En 1952, A.T. Marston prouva que la canine appartenait à un singe et que le crâne appartenait à un homme d'au moins quarante mille ans. En 1953, J.S. Weiner, du service d'anatomie de l'université d'Oxford, se procura une molaire de chimpanzé, la ponça, la lima et obtint une dent étonnamment semblable à celle de l'Homme de Piltdown. Weiner formula l'hypothèse de la fraude. Le Gros Clark, anatomiste mondialement réputé, Weiner, son assistant, et Oakley obtinrent la permission du Muséum d'histoire naturelle de Grande-Bretagne d'analyser les fossiles. Ils remarquèrent que le crâne et la mâchoire avaient été artificiellement oxydés par du bichromate pour reproduire la coloration et l'âge. La microscopie permit de constater que les dents avaient été limées pour imiter l'usure des dents humaines.

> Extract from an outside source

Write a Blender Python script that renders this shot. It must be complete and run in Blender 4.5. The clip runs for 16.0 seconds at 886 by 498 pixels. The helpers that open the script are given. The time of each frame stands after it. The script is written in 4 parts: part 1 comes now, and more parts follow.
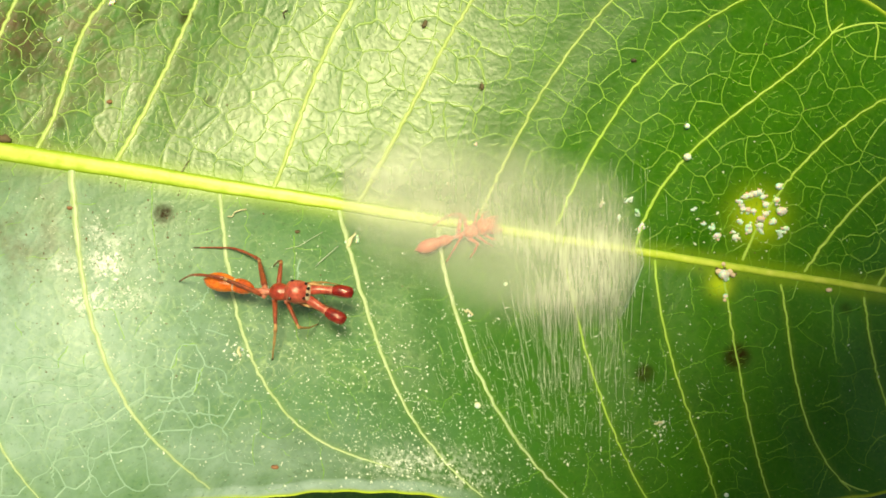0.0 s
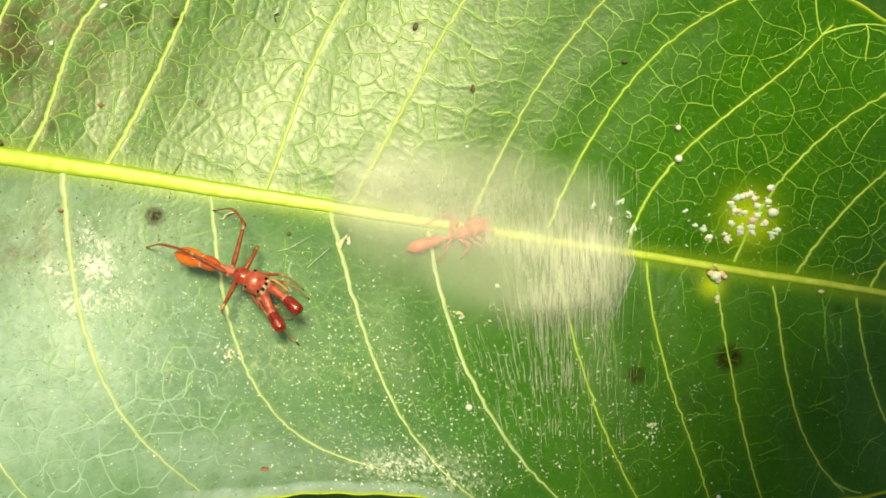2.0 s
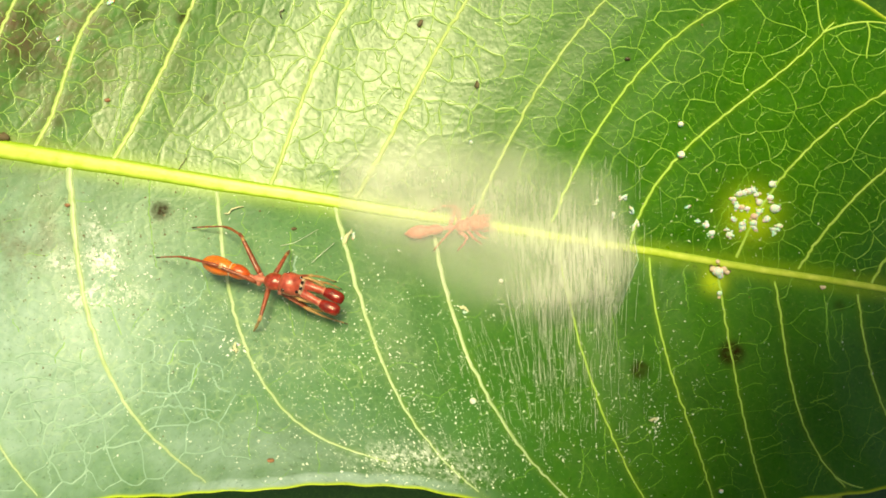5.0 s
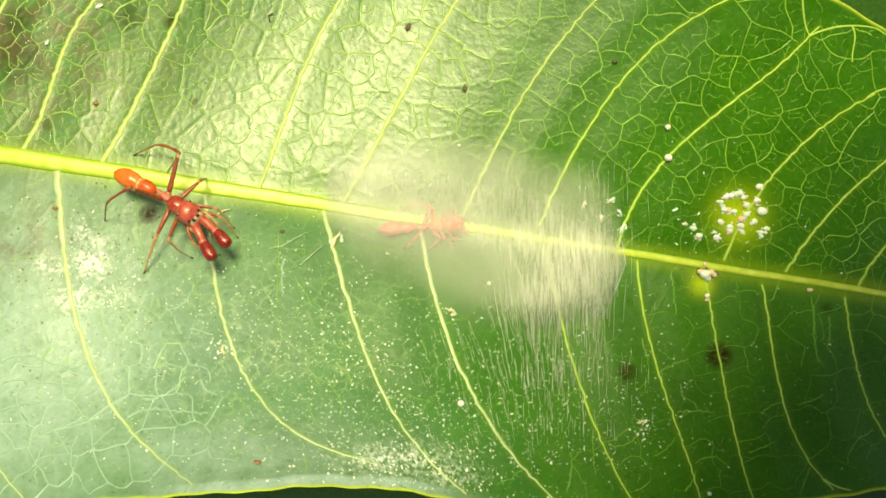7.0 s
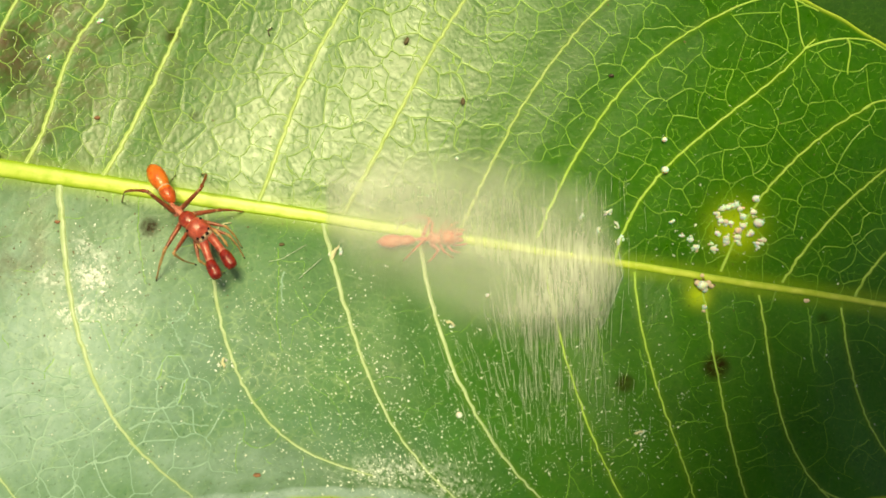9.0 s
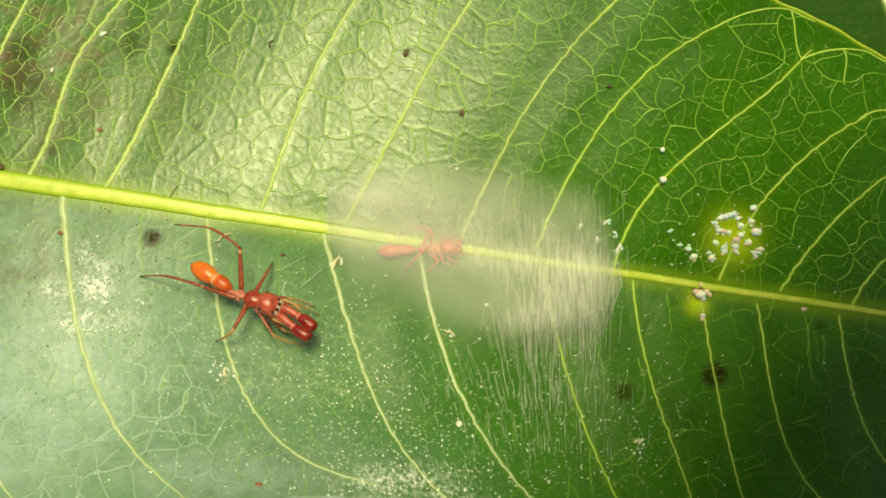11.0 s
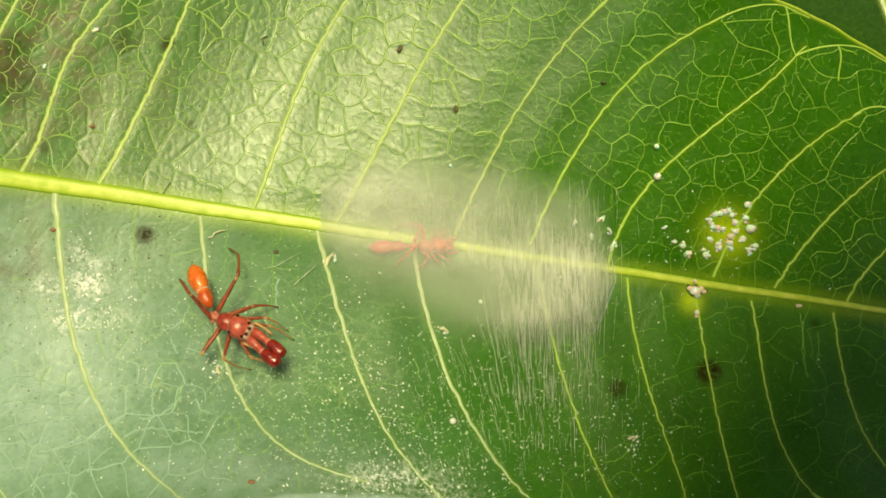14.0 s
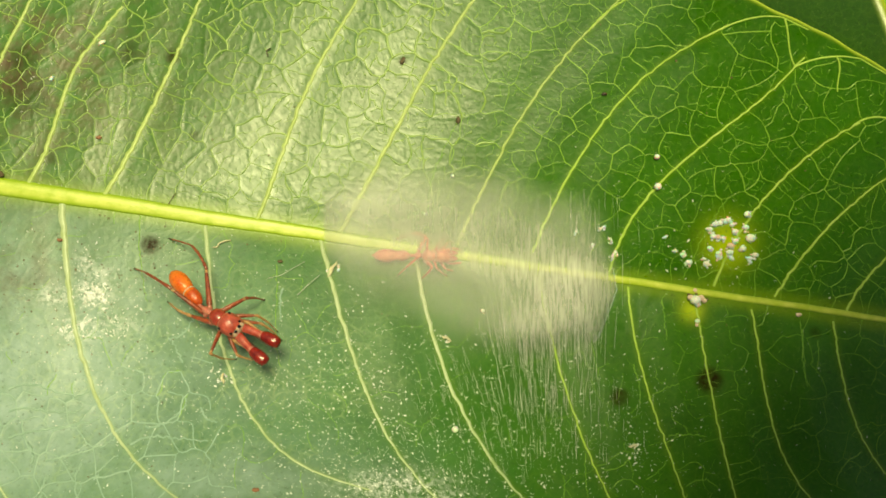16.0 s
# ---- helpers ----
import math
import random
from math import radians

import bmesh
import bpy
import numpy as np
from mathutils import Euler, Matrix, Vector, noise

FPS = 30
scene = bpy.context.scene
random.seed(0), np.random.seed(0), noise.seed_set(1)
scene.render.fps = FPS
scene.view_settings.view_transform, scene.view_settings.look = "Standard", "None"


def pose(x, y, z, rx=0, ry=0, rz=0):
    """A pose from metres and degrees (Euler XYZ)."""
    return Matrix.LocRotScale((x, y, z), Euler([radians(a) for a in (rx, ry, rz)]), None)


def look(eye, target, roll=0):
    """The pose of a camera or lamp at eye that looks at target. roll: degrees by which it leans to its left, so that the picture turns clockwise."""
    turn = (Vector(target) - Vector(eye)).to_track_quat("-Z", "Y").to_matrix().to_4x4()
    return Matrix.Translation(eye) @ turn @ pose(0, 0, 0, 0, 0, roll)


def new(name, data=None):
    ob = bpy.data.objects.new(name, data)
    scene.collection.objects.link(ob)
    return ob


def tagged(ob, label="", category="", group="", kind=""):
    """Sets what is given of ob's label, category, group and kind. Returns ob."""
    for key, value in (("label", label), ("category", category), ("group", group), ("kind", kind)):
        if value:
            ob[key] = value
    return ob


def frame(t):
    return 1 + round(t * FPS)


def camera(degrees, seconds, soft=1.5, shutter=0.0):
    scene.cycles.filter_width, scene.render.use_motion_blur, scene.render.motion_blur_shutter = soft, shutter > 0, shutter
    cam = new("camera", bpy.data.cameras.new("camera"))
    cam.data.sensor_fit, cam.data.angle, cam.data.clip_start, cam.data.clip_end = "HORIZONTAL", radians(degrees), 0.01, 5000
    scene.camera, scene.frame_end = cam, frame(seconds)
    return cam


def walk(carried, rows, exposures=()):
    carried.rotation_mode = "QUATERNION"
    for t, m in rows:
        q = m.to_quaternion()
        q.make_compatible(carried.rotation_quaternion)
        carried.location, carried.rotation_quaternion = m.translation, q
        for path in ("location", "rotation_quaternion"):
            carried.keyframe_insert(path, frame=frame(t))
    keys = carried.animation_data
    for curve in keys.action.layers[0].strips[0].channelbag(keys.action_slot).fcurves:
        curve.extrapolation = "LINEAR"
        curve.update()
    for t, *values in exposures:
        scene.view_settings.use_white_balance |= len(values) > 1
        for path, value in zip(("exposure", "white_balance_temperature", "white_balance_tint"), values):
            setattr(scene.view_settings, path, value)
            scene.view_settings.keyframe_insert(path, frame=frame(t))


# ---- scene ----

Après quarante et un ans, on prouvait que l'homme de Piltdown était un faux, associant un crâne humain à une mâchoire d'orang-outan ! Les fossiles de mammifères trouvés sur le site étaient authentiques mais la dent d'hippopotame venait de Malte et celle d'éléphant de Tunisie !

Le Muséum d'histoire naturelle de Grande-Bretagne dut reconnaître que l'homme de Piltdown était une supercherie : " Those who took part in the excavation at Piltdown had been the victims of an elaborate and inexplicable deception " (Bulletin du service de géologie, 21 novembre 1953). Perfides, des quotidiens européens et américains se complurent à relater que L'Anglais le plus vieux n'était qu'un singe.

En 1959, les ossements furent datés au carbone 14 : le crâne datait du Moyen Âge et la mâchoire avait à peine cinq cents ans. Le faussaire avait habilement brisé la partie de la mâchoire qui s'articule sur le crâne afin qu'on ne pût constater la mauvaise adaptation.

L'auteur

L'identité du fraudeur demeure incertaine ; Woodward a toujours été d'une grande intégrité et son rôle s'est borné à accréditer cette théorie ; on a accusé W. J. Sollas, professeur de géologie à Oxford, Grafton Elliot Smith, un anatomiste australien, William Ruskin Butterfield, le conservateur du musée de Hastings et Samuel Allinson Woodhead, un ami de Dawson. Le coupable est probablement Dawson ou Teilhard de Chardin : peut-être ces deux derniers se sont-ils entendus pour faire une plaisanterie ; peut-être Dawson a-t-il voulu se moquer de Teilhard de Chardin ; ou, au contraire, Teilhard de Chardin a-t-il monté un canular si bien ficelé qu'il n'a pu revenir en arrière ? Toujours est-il que le scientifique devait être au courant — c'est du reste l'une des hypothèses défendues par Stephen Jay Gould dans deux de ses textes — car il ne s'est pratiquement jamais référé à l'Homme de Piltdown dans ses travaux, contrairement à tous les autres scientifiques de l'époque.

La liste des auteurs potentiels comprend également Arthur Conan Doyle, qui habitait près de Piltdown au moment crucial et fréquentait Dawson. Il était alors plongé dans l'étude de la préhistoire car il travaillait à son roman, Le Monde perdu (1912), qui relate l'aventure d'explorateurs ayant découvert un plateau inaccessible sur lequel vivent des espèces préhistoriques, dont une tribu… d'hommes-singes ! De plus, Sir Arthur aimait faire des farces : la première édition du Monde perdu était illustrée de photographies le représentant, avec des amis, déguisés pour incarner les héros du livre, à tel point que le rédacteur du magazine chargé de la pré-publication ne voulut pas publier ces photos qui, disait-il, risquaient de duper le public. Dans Le Chien des Baskerville, roman qu'il publia en 1901, longtemps avant la fausse trouvaille de Piltdown, on peut lire : " Il fait des fouilles dans une sépulture située près de Long Down et il a découvert un crâne préhistorique, ce qui le remplit d'une joie immense. " Ceux qui croient à la culpabilité de Conan Doyle arguent que les restes découverts dans la gravière auraient très bien pu provenir des collections de l'écrivain. En revanche, ses défenseurs soulignent que Conan Doyle ne possédait pas de si grandes connaissances paléontologiques et n'aurait jamais laissé la nouvelle de la découverte se propager avec une telle ampleur.

Quoi qu'il en soit, le vrai problème est de comprendre comment autant de scientifiques ont pu se laisser berner par cette supercherie.